__Stated problem__
Each line of the material must be repeated precisely, with the pictures left out.
((
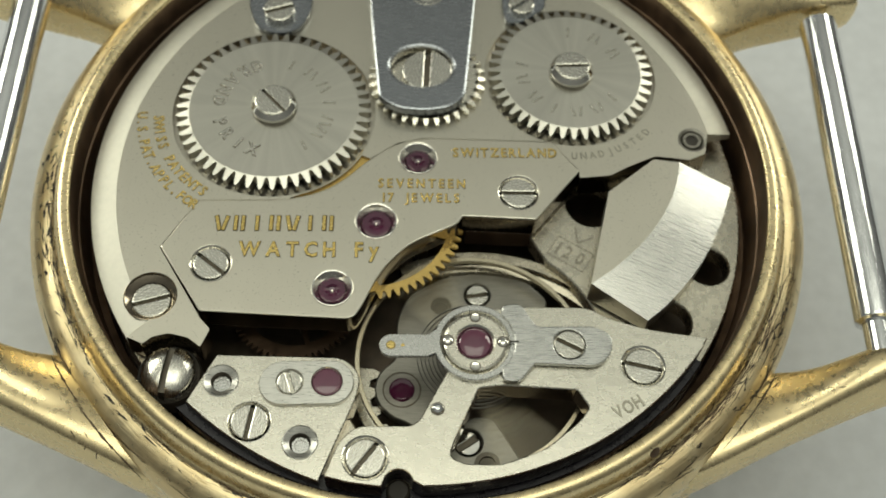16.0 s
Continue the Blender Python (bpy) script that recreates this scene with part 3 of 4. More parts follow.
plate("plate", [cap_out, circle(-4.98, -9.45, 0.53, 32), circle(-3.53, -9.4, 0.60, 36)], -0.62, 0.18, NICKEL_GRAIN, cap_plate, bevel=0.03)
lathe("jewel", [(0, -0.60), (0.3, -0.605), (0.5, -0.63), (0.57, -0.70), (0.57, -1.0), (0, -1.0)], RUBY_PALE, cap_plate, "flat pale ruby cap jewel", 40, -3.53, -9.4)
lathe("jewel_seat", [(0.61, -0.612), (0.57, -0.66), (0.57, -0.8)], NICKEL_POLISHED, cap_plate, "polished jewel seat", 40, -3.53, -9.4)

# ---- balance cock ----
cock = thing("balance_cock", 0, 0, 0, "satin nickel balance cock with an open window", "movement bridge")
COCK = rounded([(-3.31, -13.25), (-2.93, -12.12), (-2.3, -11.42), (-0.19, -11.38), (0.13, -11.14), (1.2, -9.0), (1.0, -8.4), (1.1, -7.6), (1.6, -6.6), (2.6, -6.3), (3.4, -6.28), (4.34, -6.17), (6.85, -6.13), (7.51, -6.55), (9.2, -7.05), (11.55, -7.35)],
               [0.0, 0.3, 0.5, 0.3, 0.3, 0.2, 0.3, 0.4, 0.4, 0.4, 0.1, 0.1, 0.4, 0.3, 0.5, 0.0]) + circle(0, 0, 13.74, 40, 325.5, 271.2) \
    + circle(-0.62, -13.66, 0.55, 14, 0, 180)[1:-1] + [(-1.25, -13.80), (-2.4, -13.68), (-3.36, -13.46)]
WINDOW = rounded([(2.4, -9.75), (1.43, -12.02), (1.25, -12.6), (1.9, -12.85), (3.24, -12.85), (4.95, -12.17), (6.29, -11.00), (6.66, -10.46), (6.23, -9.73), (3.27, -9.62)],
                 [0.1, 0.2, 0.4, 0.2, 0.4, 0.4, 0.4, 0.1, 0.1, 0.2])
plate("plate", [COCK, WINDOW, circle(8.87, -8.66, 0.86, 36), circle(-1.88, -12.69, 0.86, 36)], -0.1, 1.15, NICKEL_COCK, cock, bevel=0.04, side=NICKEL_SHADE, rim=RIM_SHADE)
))
__Written answer__
16.0 s
Continue the Blender Python (bpy) script that recreates this scene with part 3 of 4. More parts follow.
plate("plate", [cap_out, circle(-4.98, -9.45, 0.53, 32), circle(-3.53, -9.4, 0.60, 36)], -0.62, 0.18, NICKEL_GRAIN, cap_plate, bevel=0.03)
lathe("jewel", [(0, -0.60), (0.3, -0.605), (0.5, -0.63), (0.57, -0.70), (0.57, -1.0), (0, -1.0)], RUBY_PALE, cap_plate, "flat pale ruby cap jewel", 40, -3.53, -9.4)
lathe("jewel_seat", [(0.61, -0.612), (0.57, -0.66), (0.57, -0.8)], NICKEL_POLISHED, cap_plate, "polished jewel seat", 40, -3.53, -9.4)

# ---- balance cock ----
cock = thing("balance_cock", 0, 0, 0, "satin nickel balance cock with an open window", "movement bridge")
COCK = rounded([(-3.31, -13.25), (-2.93, -12.12), (-2.3, -11.42), (-0.19, -11.38), (0.13, -11.14), (1.2, -9.0), (1.0, -8.4), (1.1, -7.6), (1.6, -6.6), (2.6, -6.3), (3.4, -6.28), (4.34, -6.17), (6.85, -6.13), (7.51, -6.55), (9.2, -7.05), (11.55, -7.35)],
               [0.0, 0.3, 0.5, 0.3, 0.3, 0.2, 0.3, 0.4, 0.4, 0.4, 0.1, 0.1, 0.4, 0.3, 0.5, 0.0]) + circle(0, 0, 13.74, 40, 325.5, 271.2) \
    + circle(-0.62, -13.66, 0.55, 14, 0, 180)[1:-1] + [(-1.25, -13.80), (-2.4, -13.68), (-3.36, -13.46)]
WINDOW = rounded([(2.4, -9.75), (1.43, -12.02), (1.25, -12.6), (1.9, -12.85), (3.24, -12.85), (4.95, -12.17), (6.29, -11.00), (6.66, -10.46), (6.23, -9.73), (3.27, -9.62)],
                 [0.1, 0.2, 0.4, 0.2, 0.4, 0.4, 0.4, 0.1, 0.1, 0.2])
plate("plate", [COCK, WINDOW, circle(8.87, -8.66, 0.86, 36), circle(-1.88, -12.69, 0.86, 36)], -0.1, 1.15, NICKEL_COCK, cock, bevel=0.04, side=NICKEL_SHADE, rim=RIM_SHADE)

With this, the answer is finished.